I know this isn’t a news flash to some folks. But it hit me on the side of my head, once again, that I have been doing missionary work in the interior of this country for so long that I have forgotten the wellspring of inspiration for which I have been proselytizing all these years. I haven’t been “home” in such a long time that I have forgotten that there are people who don’t think of a wine such as a Susumaniello or a mushroom that isn’t a standard button as oddities. That it is more in the natural course of things. I have forgotten my natural-ness in my longing to convert everyone to Chianti Rufina over Classico and Langhe Nebbiolo from Pinot Noir. I have been in battle mode for too long; I have strayed too far, wandering in this desert. I want to go home.

I want to go where I don’t have to sit in a restaurant and look at a wine list with the same Ripasso and the same Pinot Grigio and the same lazy restaurateurs telling me that they cannot put the Friuli Pinot Grigio on it because it is too expensive and besides no one has ever heard of it. Where people who call me “friend” hand me a plate of pasta with more garlic than mushrooms, with more salt than sense and with olive oil that doesn’t taste anything like the olive oil I taste regularly in Italy and California.

Maybe it was the weather, maybe it was a divine confluence of all the right energies, the nights we sat in restaurants in St. Helena with winemakers and writers and we drank great wines from California and France and Italy and we shared conversation, not as server to client, but person to person. I wasn’t some old-school fogie that some young sommelier would ignore. I actually had something to say and expertise to share and was among my peers. They, as well, had something to share with me, an exchange of ideas, of passions, of tastes.

It wasn’t, “Hey you think your Chianti is so great, look at this one I got from so and so, it’s even better!” I get that from too many servers in my local market. The wines they throw back at me are often ones I sold or introduced into the same market 30+ years ago. I am exhausted with the arrogance of some of today’s new-crop industry members, their impatience and ignorance of the history of the business they are in. I witness less of this in my Italy and in my once-upon-a-time home state, California.

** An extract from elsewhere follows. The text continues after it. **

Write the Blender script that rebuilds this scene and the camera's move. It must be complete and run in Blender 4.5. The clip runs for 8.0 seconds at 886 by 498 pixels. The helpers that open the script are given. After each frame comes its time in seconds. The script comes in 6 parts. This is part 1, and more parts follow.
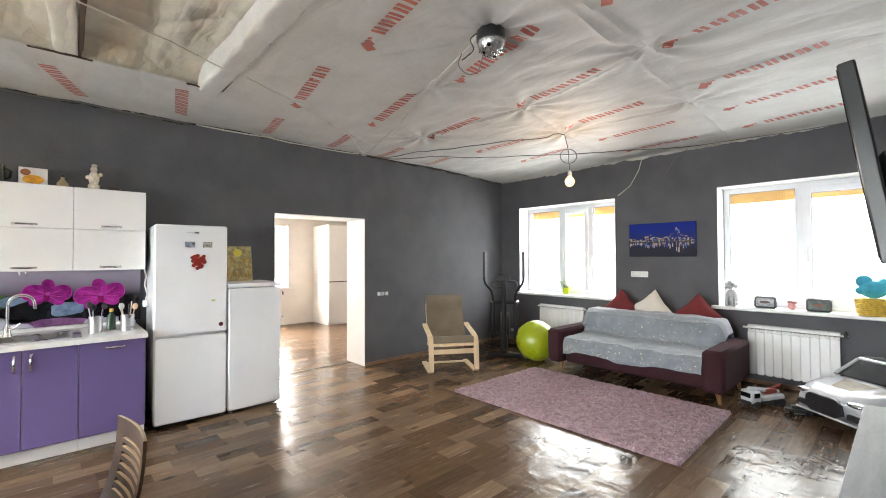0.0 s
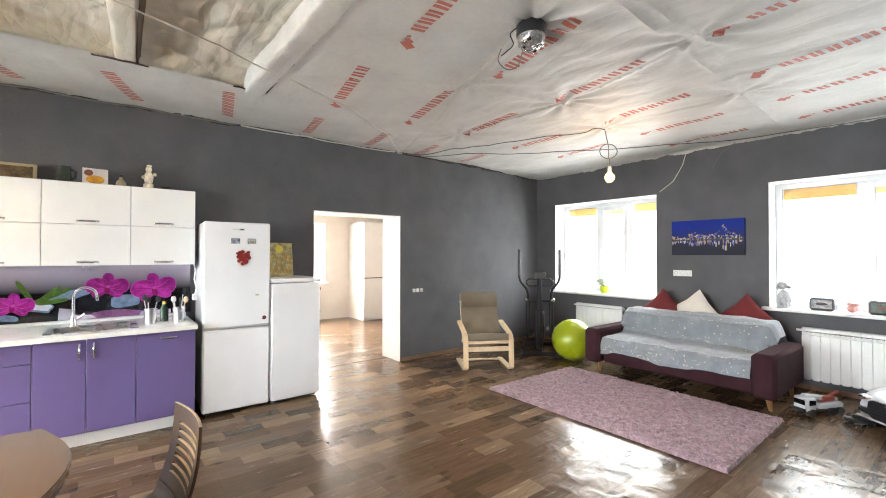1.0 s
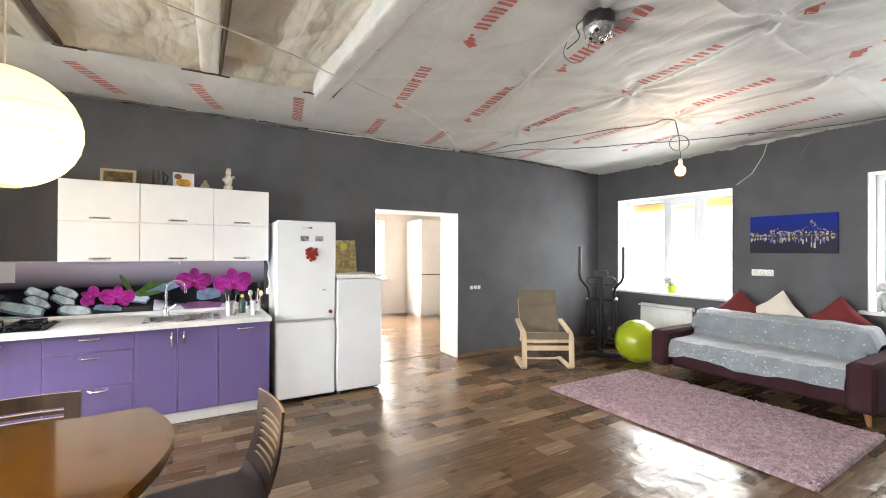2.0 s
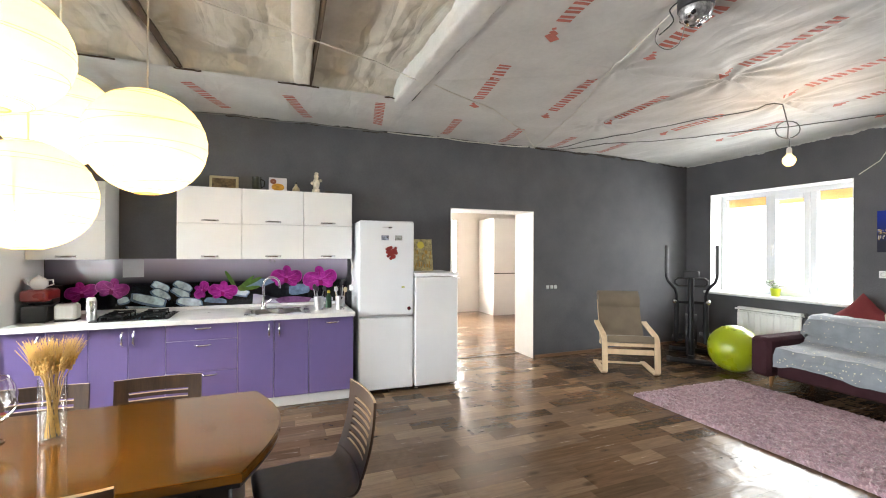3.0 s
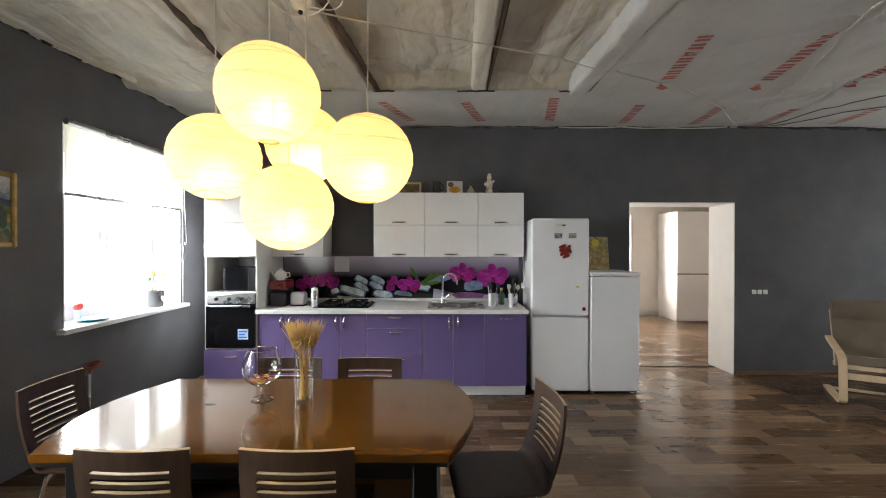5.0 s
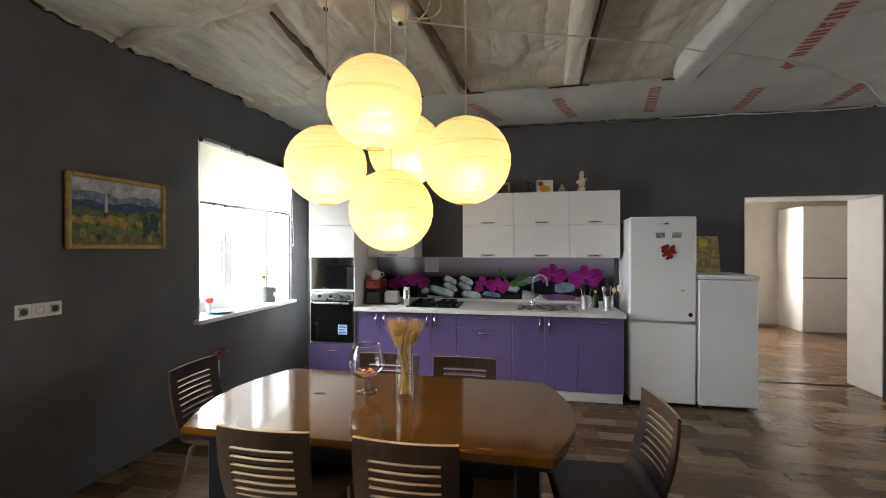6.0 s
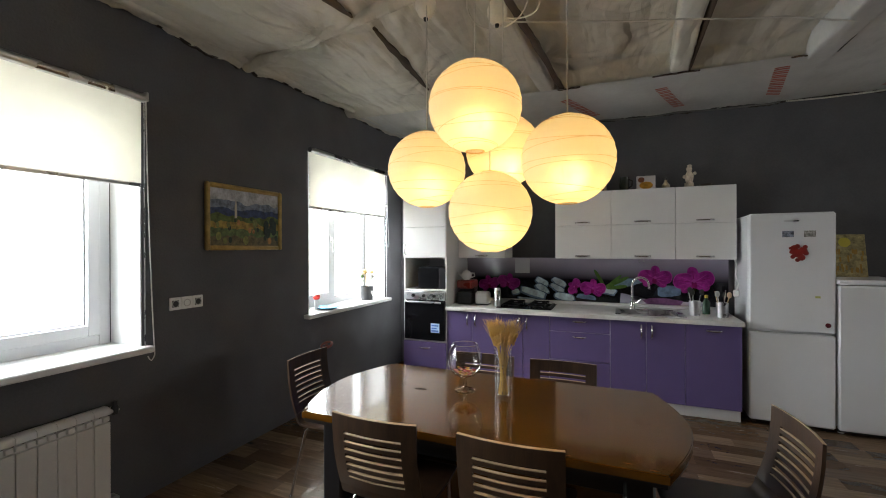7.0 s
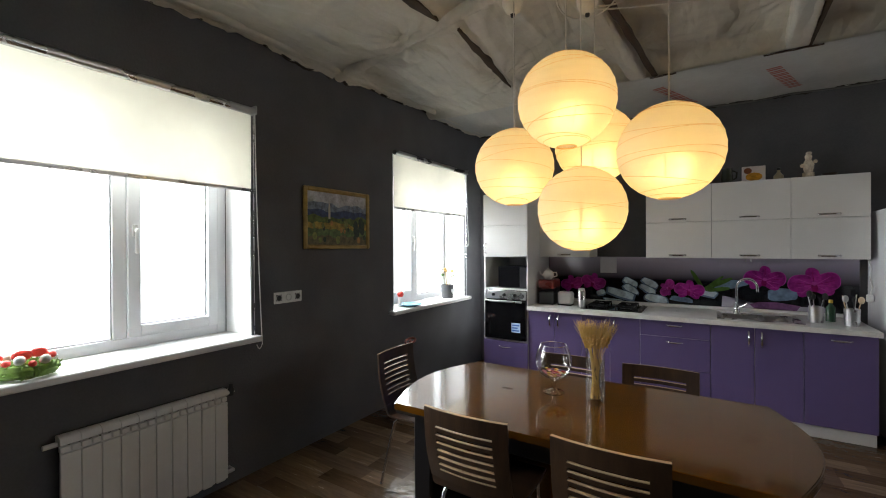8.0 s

People tell me it is an evolving thing and of course the coasts will always be ahead of the great middle way. I knew that; I’d just forgotten it in the fog of war. But even the other Thirty Years War (look it up) came to an end. I want to be the happy warrior, walking in the direction of home, or at least dreaming of places that know me. If nothing else, a silent acceptance, like the night we sat with the winemakers and their old wines. That was my old tribe, my people, that was belonging. That made all this struggle worthwhile.

And so, the lights once again, came on. The cymbals clashed, and the epiphany of taste once again rolled out and presented to me: “What are you waiting for? We are handing it to you. When are you going to take it?”

I reckon I’ll take it when I finally really “get” it. And I’m beginning to get it a little more clearly now.